* [PROBLEM STATEMENT]: Begin with the line that contains "5. More parts follow." and end with the line that contains "return [(x0 *", transcribing exactly each line in that stretch and no other.

[Raw records]
######

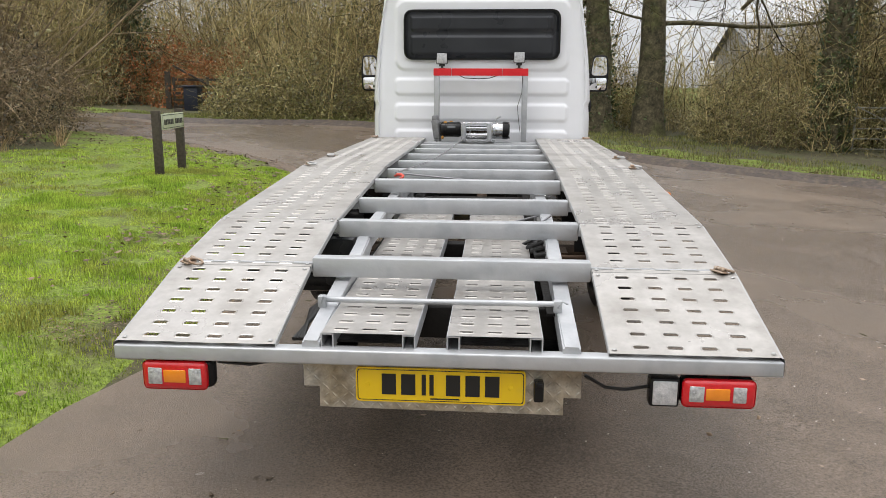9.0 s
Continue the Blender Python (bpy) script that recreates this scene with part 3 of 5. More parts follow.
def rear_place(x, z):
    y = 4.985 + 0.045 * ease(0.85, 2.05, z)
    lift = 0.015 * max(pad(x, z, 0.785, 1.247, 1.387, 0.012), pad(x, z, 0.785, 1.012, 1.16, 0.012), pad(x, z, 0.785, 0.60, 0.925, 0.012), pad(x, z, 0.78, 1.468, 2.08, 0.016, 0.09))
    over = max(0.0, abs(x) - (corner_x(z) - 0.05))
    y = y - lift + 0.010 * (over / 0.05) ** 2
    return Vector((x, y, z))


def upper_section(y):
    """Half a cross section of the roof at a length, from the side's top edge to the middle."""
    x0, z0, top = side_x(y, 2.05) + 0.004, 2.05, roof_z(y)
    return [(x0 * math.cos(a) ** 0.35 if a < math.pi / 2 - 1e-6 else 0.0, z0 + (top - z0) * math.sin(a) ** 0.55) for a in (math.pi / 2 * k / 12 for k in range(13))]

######

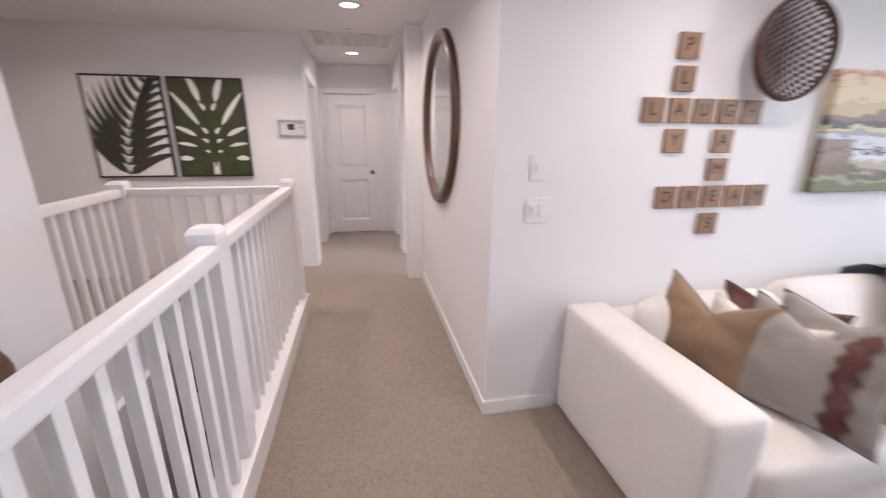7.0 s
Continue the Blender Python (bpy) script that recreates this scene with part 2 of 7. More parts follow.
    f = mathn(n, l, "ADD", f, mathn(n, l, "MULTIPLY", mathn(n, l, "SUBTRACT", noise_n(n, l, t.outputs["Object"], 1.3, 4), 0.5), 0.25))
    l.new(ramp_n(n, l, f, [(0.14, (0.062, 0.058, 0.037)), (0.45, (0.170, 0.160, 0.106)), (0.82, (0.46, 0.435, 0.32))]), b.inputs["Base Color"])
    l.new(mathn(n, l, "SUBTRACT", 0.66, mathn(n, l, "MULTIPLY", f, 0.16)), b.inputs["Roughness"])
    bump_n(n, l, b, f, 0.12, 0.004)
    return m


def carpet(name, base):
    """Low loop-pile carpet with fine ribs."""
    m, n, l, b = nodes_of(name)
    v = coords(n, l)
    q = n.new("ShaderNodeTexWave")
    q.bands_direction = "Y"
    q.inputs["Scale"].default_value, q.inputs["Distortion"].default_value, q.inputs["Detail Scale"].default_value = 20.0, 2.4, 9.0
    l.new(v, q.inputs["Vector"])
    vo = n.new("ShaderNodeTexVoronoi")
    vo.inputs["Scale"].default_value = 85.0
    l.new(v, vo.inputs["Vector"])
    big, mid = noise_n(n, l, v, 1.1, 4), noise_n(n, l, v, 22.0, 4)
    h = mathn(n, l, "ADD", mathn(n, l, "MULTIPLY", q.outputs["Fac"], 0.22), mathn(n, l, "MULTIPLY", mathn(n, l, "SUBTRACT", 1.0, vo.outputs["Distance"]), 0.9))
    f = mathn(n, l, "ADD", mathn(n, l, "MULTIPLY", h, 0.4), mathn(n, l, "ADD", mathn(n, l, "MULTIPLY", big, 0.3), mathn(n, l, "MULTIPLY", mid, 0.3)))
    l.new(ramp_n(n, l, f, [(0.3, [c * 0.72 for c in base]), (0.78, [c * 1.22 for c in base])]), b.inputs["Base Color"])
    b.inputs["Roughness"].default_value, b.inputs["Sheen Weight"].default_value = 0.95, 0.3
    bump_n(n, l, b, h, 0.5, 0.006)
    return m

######

* [SOLVED PROBLEM]:
Continue the Blender Python (bpy) script that recreates this scene with part 3 of 5. More parts follow.
def rear_place(x, z):
    y = 4.985 + 0.045 * ease(0.85, 2.05, z)
    lift = 0.015 * max(pad(x, z, 0.785, 1.247, 1.387, 0.012), pad(x, z, 0.785, 1.012, 1.16, 0.012), pad(x, z, 0.785, 0.60, 0.925, 0.012), pad(x, z, 0.78, 1.468, 2.08, 0.016, 0.09))
    over = max(0.0, abs(x) - (corner_x(z) - 0.05))
    y = y - lift + 0.010 * (over / 0.05) ** 2
    return Vector((x, y, z))


def upper_section(y):
    """Half a cross section of the roof at a length, from the side's top edge to the middle."""
    x0, z0, top = side_x(y, 2.05) + 0.004, 2.05, roof_z(y)
    return [(x0 * math.cos(a) ** 0.35 if a < math.pi / 2 - 1e-6 else 0.0, z0 + (top - z0) * math.sin(a) ** 0.55) for a in (math.pi / 2 * k / 12 for k in range(13))]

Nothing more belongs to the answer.